Only the lines from the one containing "radians(degrees), 0.01, 5000" through the one containing "carried.location, carried.rotation_quaternion = m.translation, q" are wanted. Give them again exactly, both ends included.

RECORDS FOR THIS EXERCISE ::
+ + + + +

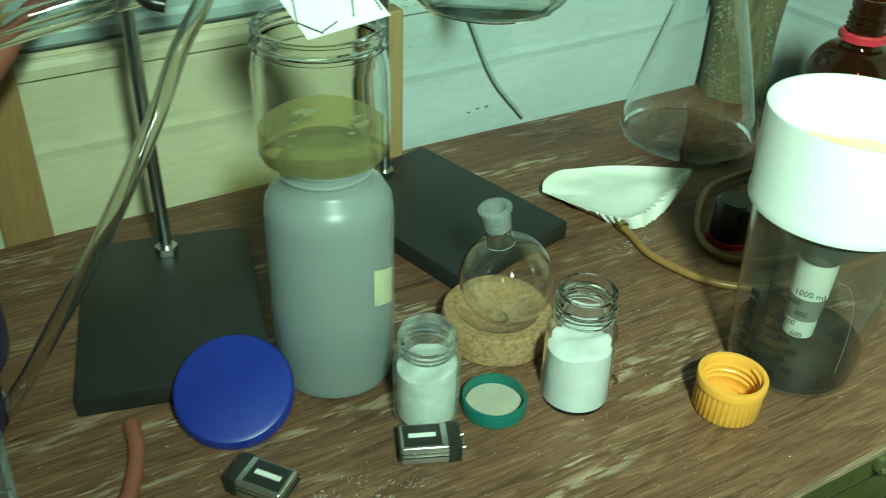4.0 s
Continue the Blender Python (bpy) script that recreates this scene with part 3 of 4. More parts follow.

+ + + + +

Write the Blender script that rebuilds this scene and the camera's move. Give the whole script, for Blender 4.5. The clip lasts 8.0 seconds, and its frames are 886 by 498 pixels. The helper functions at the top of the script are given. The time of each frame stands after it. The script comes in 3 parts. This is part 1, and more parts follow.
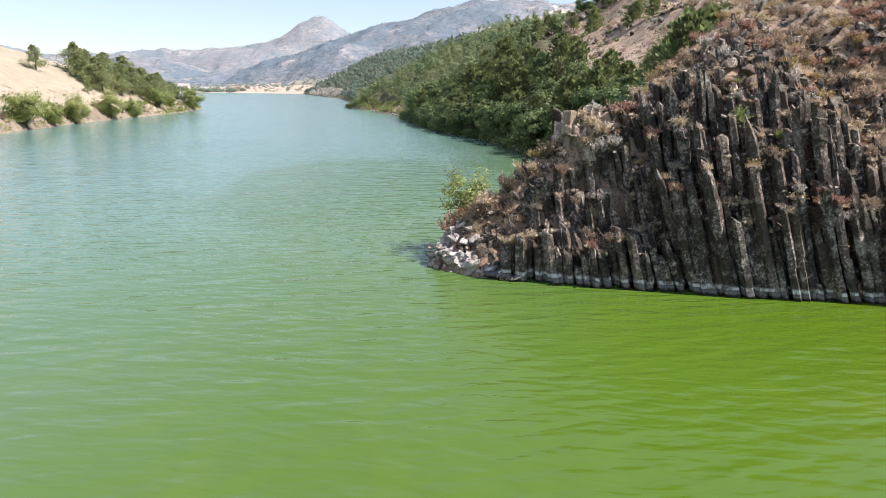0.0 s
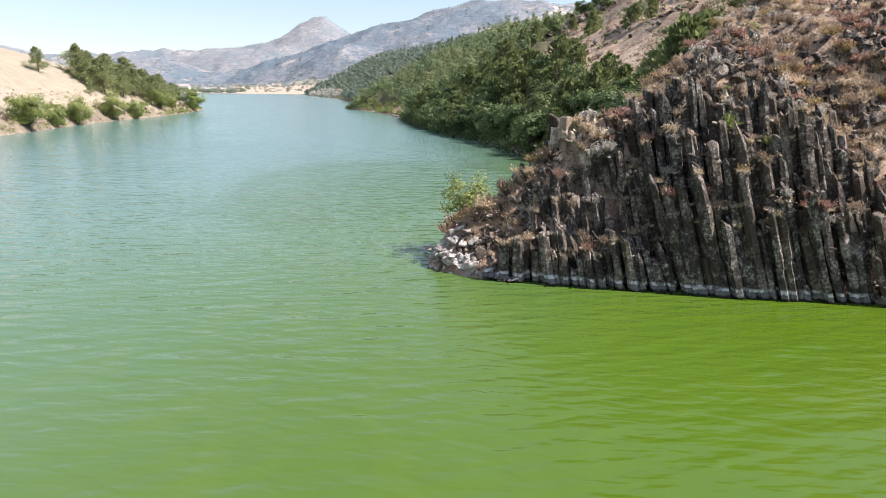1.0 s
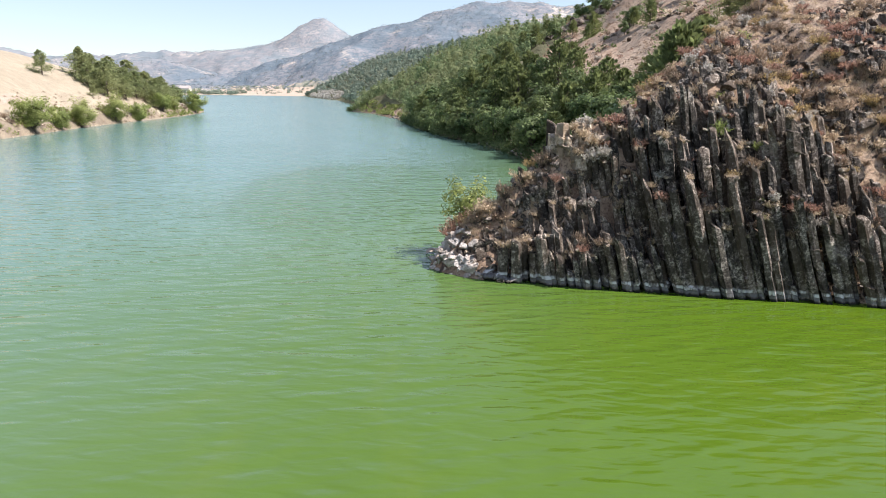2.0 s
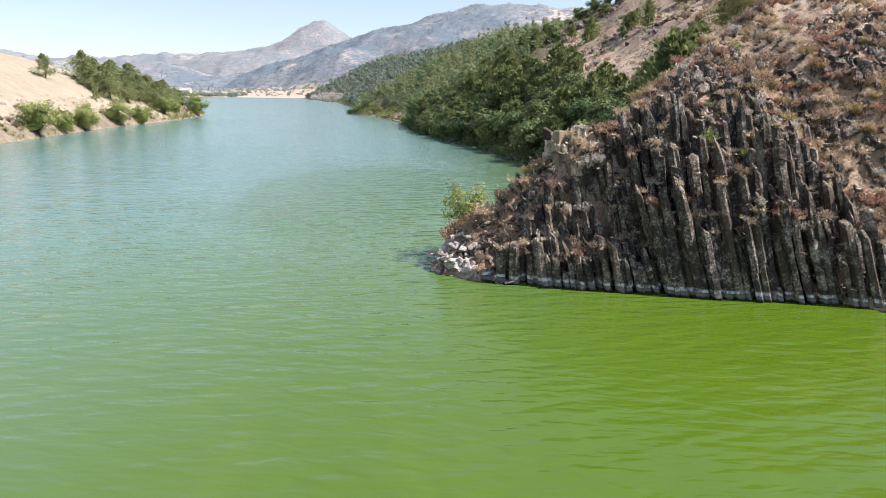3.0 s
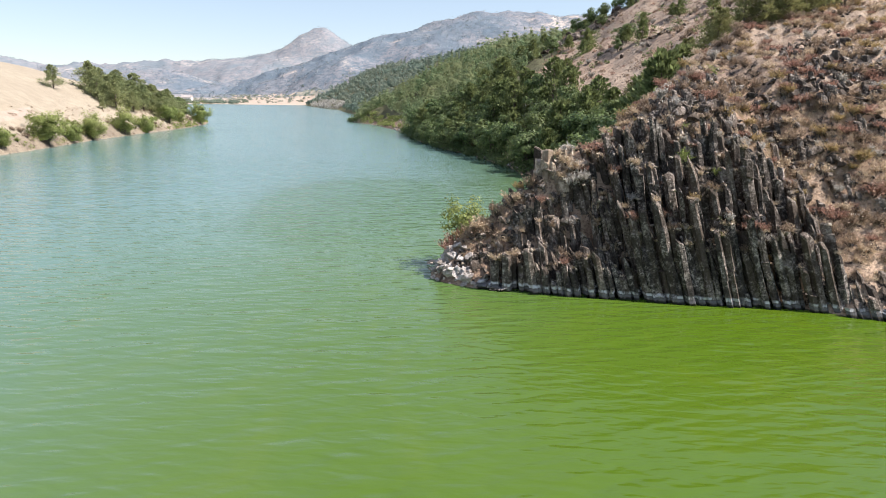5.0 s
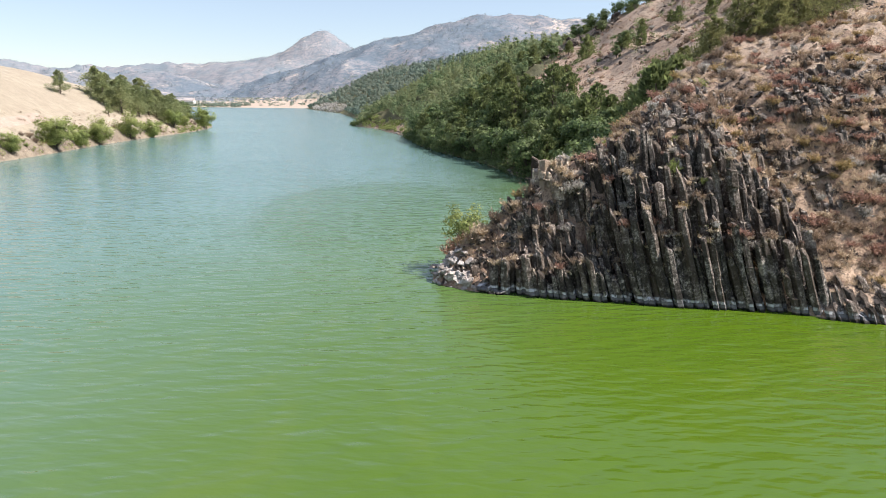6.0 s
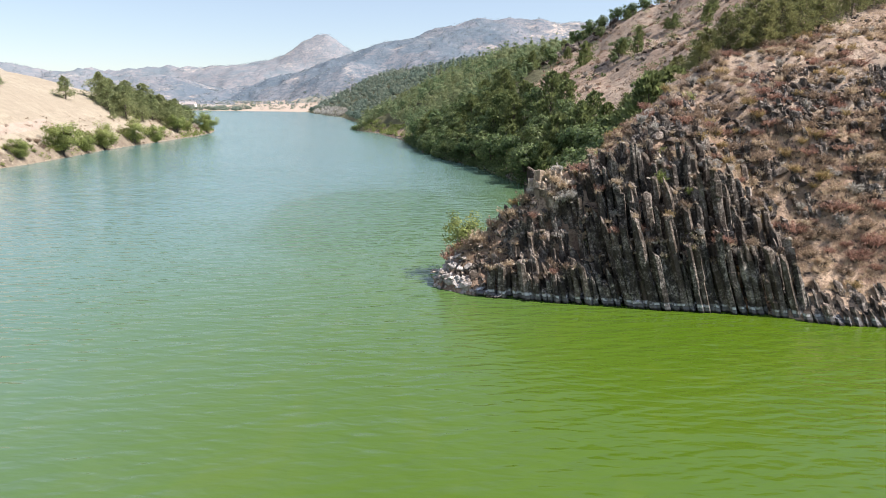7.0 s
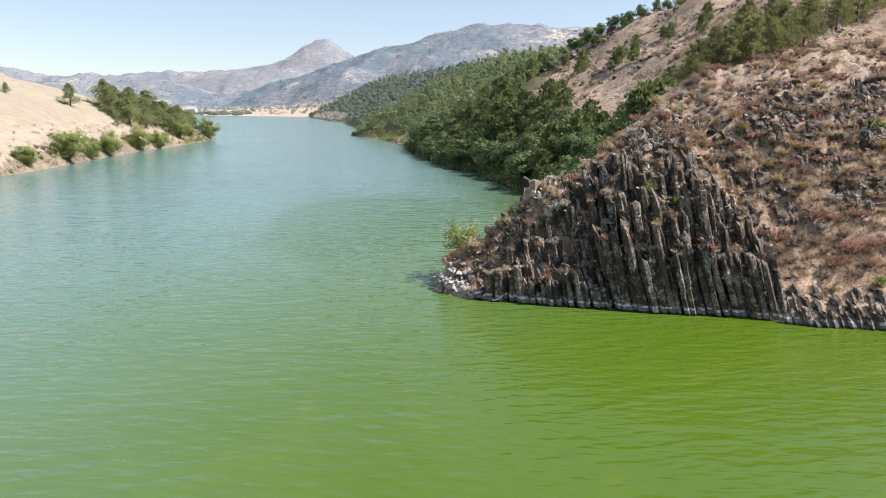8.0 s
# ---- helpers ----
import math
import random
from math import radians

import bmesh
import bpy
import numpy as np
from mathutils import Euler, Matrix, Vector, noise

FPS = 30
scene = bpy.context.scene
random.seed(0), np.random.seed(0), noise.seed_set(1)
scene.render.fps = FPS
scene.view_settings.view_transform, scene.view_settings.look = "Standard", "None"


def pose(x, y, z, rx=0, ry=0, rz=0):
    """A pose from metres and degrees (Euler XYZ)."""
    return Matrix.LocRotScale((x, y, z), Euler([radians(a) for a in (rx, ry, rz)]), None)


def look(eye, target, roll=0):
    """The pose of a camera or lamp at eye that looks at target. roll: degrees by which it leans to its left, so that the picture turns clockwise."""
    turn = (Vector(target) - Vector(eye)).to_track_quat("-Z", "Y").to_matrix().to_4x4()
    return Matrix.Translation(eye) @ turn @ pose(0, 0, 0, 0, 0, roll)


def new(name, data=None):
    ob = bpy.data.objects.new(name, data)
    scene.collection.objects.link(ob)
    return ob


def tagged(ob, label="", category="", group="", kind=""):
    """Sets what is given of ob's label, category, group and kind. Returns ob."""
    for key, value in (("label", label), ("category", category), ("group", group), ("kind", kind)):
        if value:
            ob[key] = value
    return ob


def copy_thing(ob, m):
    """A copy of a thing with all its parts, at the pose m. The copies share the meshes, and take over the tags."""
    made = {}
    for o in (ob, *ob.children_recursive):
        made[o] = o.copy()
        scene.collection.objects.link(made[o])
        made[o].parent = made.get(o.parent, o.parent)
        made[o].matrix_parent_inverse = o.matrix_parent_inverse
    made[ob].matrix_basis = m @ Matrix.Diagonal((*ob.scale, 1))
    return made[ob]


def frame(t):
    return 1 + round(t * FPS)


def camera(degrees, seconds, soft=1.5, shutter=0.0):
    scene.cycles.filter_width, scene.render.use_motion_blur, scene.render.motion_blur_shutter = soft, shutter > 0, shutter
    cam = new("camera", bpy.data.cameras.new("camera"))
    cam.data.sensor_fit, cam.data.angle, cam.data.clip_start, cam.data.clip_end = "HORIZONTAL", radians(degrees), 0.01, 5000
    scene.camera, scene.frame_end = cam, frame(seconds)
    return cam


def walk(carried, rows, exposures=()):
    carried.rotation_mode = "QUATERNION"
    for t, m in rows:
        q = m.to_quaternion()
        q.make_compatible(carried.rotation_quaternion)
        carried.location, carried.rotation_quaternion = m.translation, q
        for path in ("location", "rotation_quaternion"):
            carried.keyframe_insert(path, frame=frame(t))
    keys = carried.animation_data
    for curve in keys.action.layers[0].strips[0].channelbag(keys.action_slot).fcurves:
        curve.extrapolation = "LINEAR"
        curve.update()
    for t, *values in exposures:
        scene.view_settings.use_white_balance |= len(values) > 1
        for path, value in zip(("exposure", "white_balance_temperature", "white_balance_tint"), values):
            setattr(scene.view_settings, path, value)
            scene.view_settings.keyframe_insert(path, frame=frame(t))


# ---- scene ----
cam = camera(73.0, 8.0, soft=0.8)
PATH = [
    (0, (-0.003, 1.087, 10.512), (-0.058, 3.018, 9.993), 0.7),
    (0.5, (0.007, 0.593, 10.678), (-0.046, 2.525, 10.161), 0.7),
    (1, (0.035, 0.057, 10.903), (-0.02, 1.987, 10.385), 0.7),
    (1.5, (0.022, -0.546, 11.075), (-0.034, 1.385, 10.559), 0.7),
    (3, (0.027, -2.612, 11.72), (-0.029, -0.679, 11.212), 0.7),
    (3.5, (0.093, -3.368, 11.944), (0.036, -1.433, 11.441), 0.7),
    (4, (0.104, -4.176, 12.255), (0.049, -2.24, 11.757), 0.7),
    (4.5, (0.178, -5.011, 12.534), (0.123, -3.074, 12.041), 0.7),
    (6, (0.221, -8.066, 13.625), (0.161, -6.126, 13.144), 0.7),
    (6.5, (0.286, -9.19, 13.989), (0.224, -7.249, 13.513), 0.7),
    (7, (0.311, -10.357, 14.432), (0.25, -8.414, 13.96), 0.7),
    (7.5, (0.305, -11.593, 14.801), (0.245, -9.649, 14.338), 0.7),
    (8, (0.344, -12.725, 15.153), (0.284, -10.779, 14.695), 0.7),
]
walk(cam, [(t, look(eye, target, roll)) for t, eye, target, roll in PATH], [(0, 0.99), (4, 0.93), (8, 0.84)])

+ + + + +

RESULT ::
    cam.data.sensor_fit, cam.data.angle, cam.data.clip_start, cam.data.clip_end = "HORIZONTAL", radians(degrees), 0.01, 5000
    scene.camera, scene.frame_end = cam, frame(seconds)
    return cam


def walk(carried, rows, exposures=()):
    carried.rotation_mode = "QUATERNION"
    for t, m in rows:
        q = m.to_quaternion()
        q.make_compatible(carried.rotation_quaternion)
        carried.location, carried.rotation_quaternion = m.translation, q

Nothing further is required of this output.